Reply on RC2

Abstract

Vehicle exhaust, as a major source of air pollutants in urban areas, contains a complex mixture of organic vapors including long-chain alkanes and aromatic hydrocarbons. The atmospheric oxidation of vehicle emissions is a highly complex system as the co-existing inorganic gases (e.g., NOx and SO2) from other urban sources, and therefore remains poorly understood. In this work, the photooxidation of n-dodecane, 1,3,5-trimethylbeneze, and their mixture are studied in the presence of NOx and SO2 to mimic the atmospheric oxidation of urban vehicle emissions (including diesel and gasoline vehicles), and the formation of ozone and secondary aerosols are investigated. It is found that ozone formation is enhanced by higher OH concentration and higher temperature, but is influenced little by SO2 concentration.
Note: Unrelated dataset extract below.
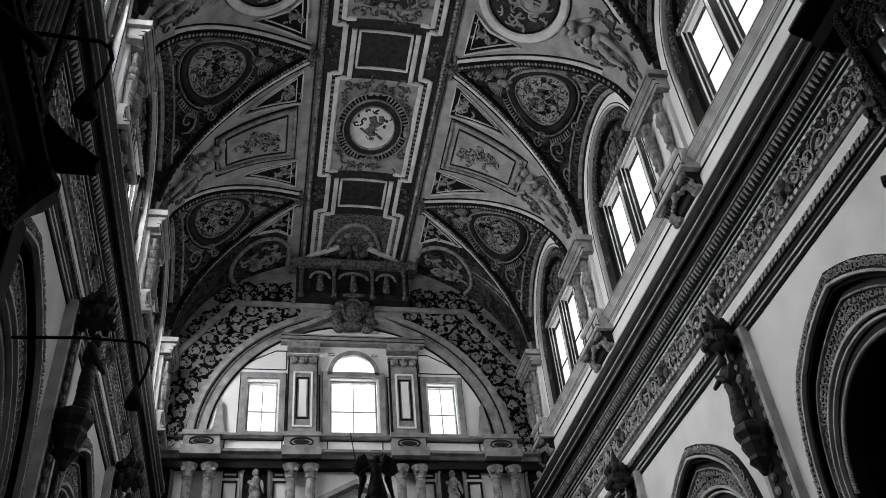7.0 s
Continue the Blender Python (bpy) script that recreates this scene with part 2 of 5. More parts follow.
def patch(bm, centre, rings, drop, surf=None):
    """A thin filled plate on the vault: rings of plan points from its edge inwards; ends in its centre."""
    at = (lambda q: surf(*q)[0] + surf(*q)[1] * drop) if surf else (lambda q: vault_point(*q, drop))
    rows = [[bm.verts.new(at(q)) for q in r] for r in rings]
    for a, b in zip(rows, rows[1:]):
        for i in range(len(a)):
            j = (i + 1) % len(a)
            bm.faces.new((a[i], a[j], b[j], b[i]))
    c = bm.verts.new(at(centre))
    last = rows[-1]
    for i in range(len(last)):
        bm.faces.new((last[i], last[(i + 1) % len(last)], c))


def filled(bm, pts, drop, sub=5, surf=None):
    """A plate within a plan outline."""
    line = []
    for a, b in zip(pts, pts[1:] + pts[:1]):
        line += [(a[0] + (b[0] - a[0]) * k / sub, a[1] + (b[1] - a[1]) * k / sub) for k in range(sub)]
    cx, cy = sum(p[0] for p in pts) / len(pts), sum(p[1] for p in pts) / len(pts)
    patch(bm, (cx, cy), [[(cx + (x - cx) * f, cy + (y - cy) * f) for x, y in line] for f in (1, 0.75, 0.5, 0.25)], drop, surf)


def ellipse(cx, cy, rx, ry, n=28):
    return [(cx + rx * math.cos(2 * math.pi * k / n), cy + ry * math.sin(2 * math.pi * k / n)) for k in range(n)]


def scribble(bm, c, rx, ry, n, surf=None, seed=0, width=0.06, size=0.3):
    """Curling strokes in low relief scattered over an oval field of the vault."""
    rng = random.Random(seed)
    for k in range(n):
        a, r = rng.random() * 6.28, rng.random() ** 0.6
        ox, oy = c[0] + rx * r * math.cos(a), c[1] + ry * r * math.sin(a)
        w, turn, L = rng.random() * 6.28, rng.choice((-1, 1)) * (0.35 + 0.5 * rng.random()), size * (0.6 + 0.8 * rng.random())
        pts, x, y = [], ox, oy
        for t in range(7):
            pts.append((x, y))
            st = L / 6 * (1.25 - t / 9)
            x, y = x + st * math.cos(w), y + st * math.sin(w)
            w += turn * (0.6 + t * 0.16)
        ribbon(bm, pts, width * (0.7 + 0.6 * rng.random()), 0.05 + 0.03 * rng.random(), False, 1, surf)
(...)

However, SO2 can largely enhance the particle formation in both number and mass concentrations, likely due to the promoted new particle formation and acid-catalyzed heterogeneous reactions from the formation of sulfuric acid. In addition, organo-sulfates and organo-nitrates are detected in the formed particles, and the presence of SO2 can promote the formation of organo-sulfates. These results provide a scientific basis for systematically evaluating the effects of SO2, OH concentration, and temperature on the oxidation of mixed organic gases in the atmosphere that produce ozone and secondary particles.